What's wrong with America that it cannot instill loyalty in the immigrant who has come to these shores to escape from undesirable conditions or find a better place in which to live?

One can understand why a Japanese, born in the orient and denied citizenship and the right to own real estate in the United States, might retain a certain affection for his native land and always feel that he must be an alien in the land of his adoption although when at home he saw opportunities in the new world which are denied him in the old.

But the second generation of Asiatics, those born in the United States are citizens with all the privileges that are enjoyed by other citizens, they know that undesirable conditions caused their parents to migrate and they must have some knowledge of the advantages which were sought.

In a way they are doomed by race to be set apart from the dominant whites but that was expected when they left home or their parents left and was but a reversal of the situation in Japan where citizenship and real property is denied the western world.

All Japanese in the United States or its possessions are now suspects and well so as revelations show that what loyalty they possess lies with the  mother country and not with their land of adoption.

The arrest Saturday night of a former Madison resident, Mrs. Viola Heise Baudenschantz [Viola Heise Bodenschatz], at Louisville for distributing nazi literature is another case.

Mrs. Baudenschantz is a third generation German.  She was born in the midwest where Americanism is supposed to thrive and be at its best.  Her education was in Madison and Hanover and the greater part of her life, by far, was spent in this city and Sellersburg - - typical small midwestern towns - - and at Louisville, a typical midwestern metropolis.

Her husband came to America two years before World war I and has lived the greater part of his life in this country.  Both have enjoyed the fruits of financial success and the freedoms of the American people and yet neither have felt a loyalty to the government which afforded them opportunities which they could not secure in Germany.

According to the laws of the Nazi regime both of them has risked death by firing squad, beheading on the block or by purge for their acts in disseminating foreign literature but fortunate for them in the land which they would betray, a fine and comparatively short imprisonment in a fairly humane prison is the greatest penalty which they may be called upon to pay.

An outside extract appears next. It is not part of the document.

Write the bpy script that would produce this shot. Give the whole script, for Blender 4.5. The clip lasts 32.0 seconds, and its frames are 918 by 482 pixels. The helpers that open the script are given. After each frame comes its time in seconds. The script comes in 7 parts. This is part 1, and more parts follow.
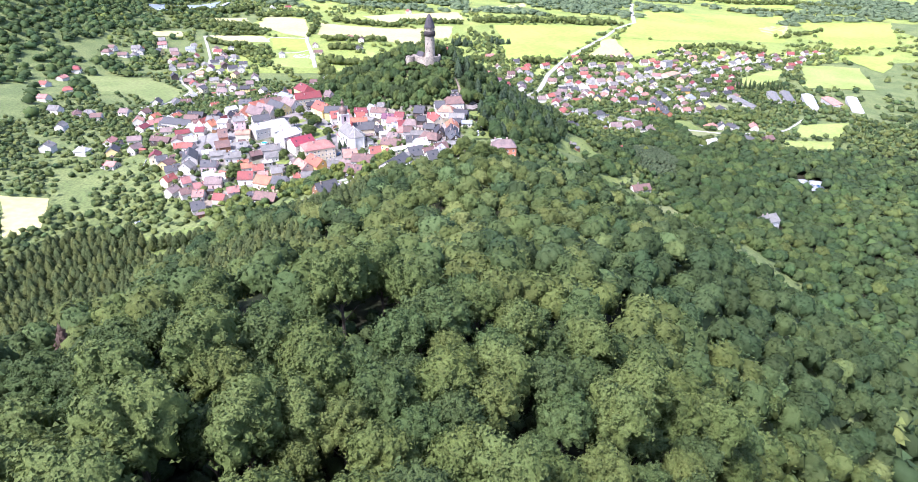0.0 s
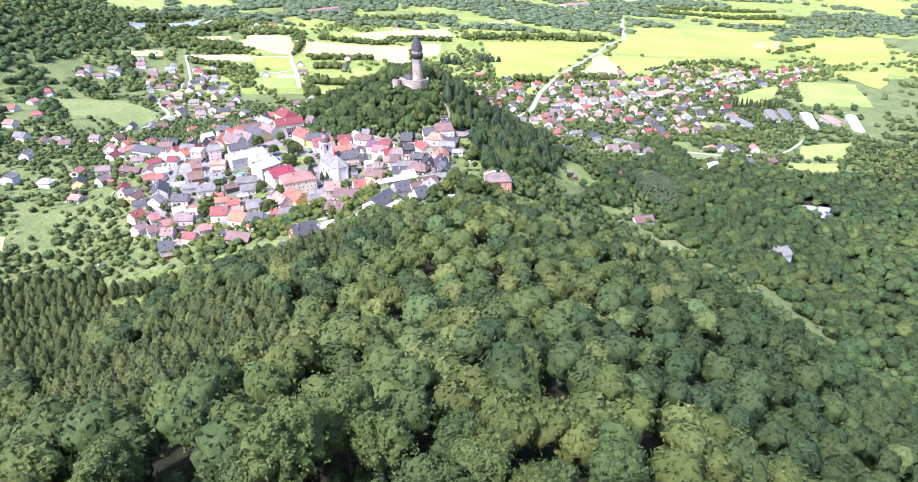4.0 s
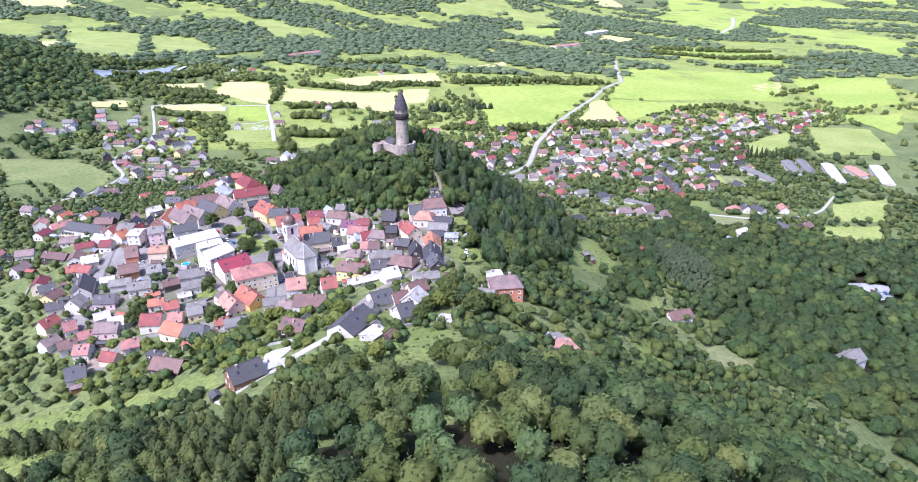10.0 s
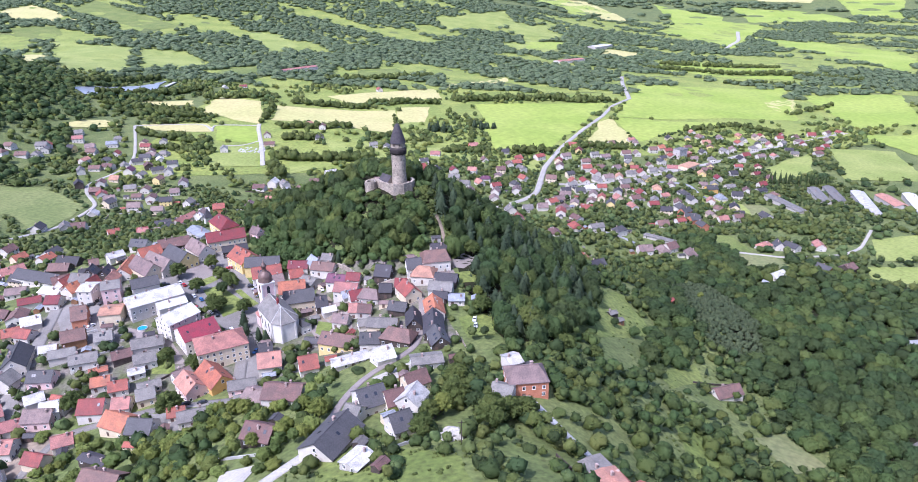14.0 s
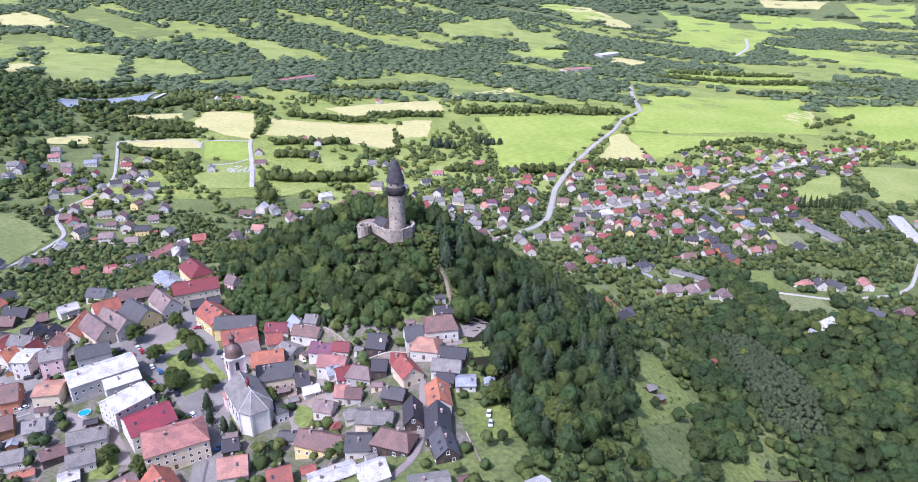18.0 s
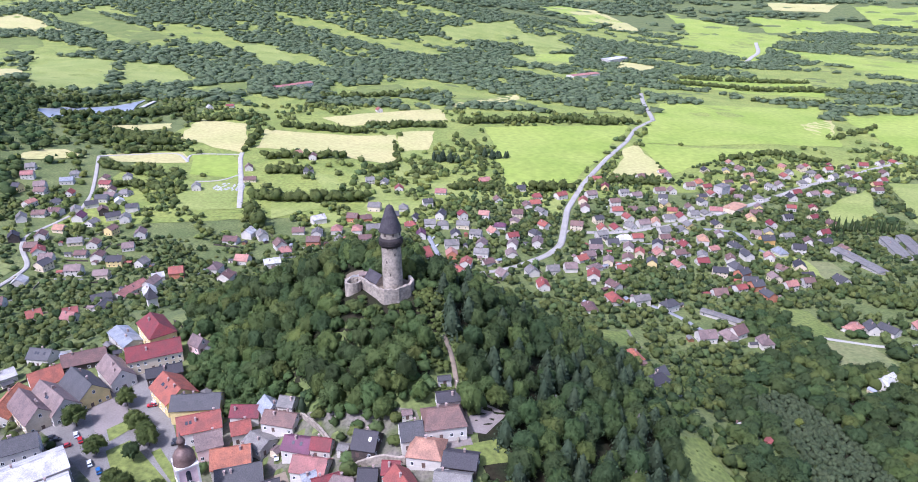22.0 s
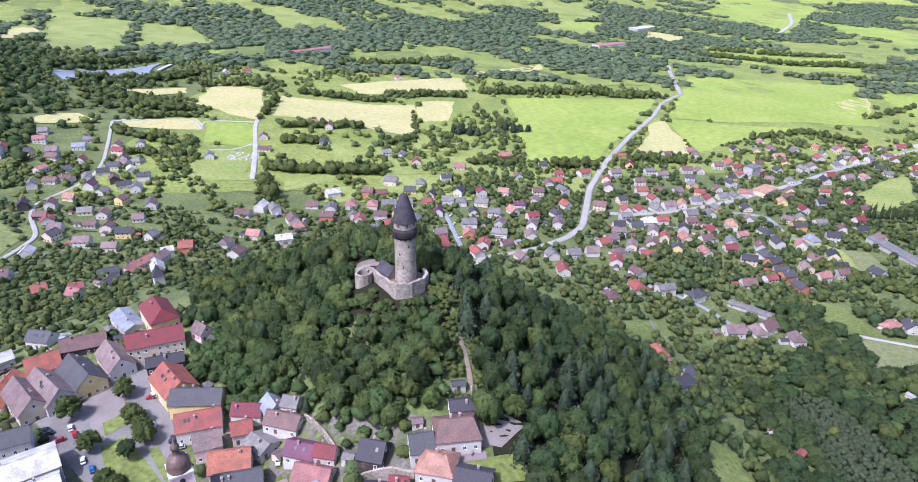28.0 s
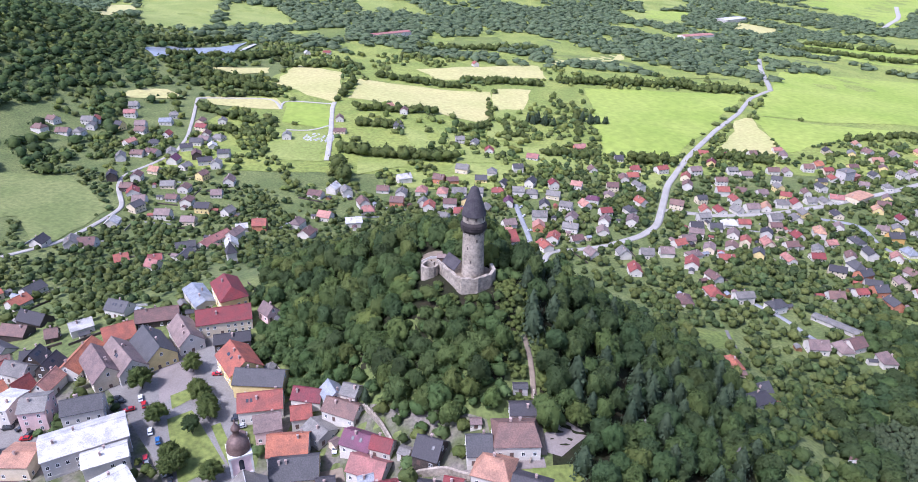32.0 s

But if conditions are as bad in Germany or in Japan as the American people are told and if they are as good in the United States as we would like to believe, why do these people seek to bring about in this country the conditions of their homelands?

What is wrong with America that it does not impress these people more favorably and make loyal citizens of them?

That a loyalty and a love for the much-talked-about American way has not taken possession of these people is clear and that shows the great task when peace comes of making a new world which will appeal to those nations with which the English-speaking peoples are now in conflict.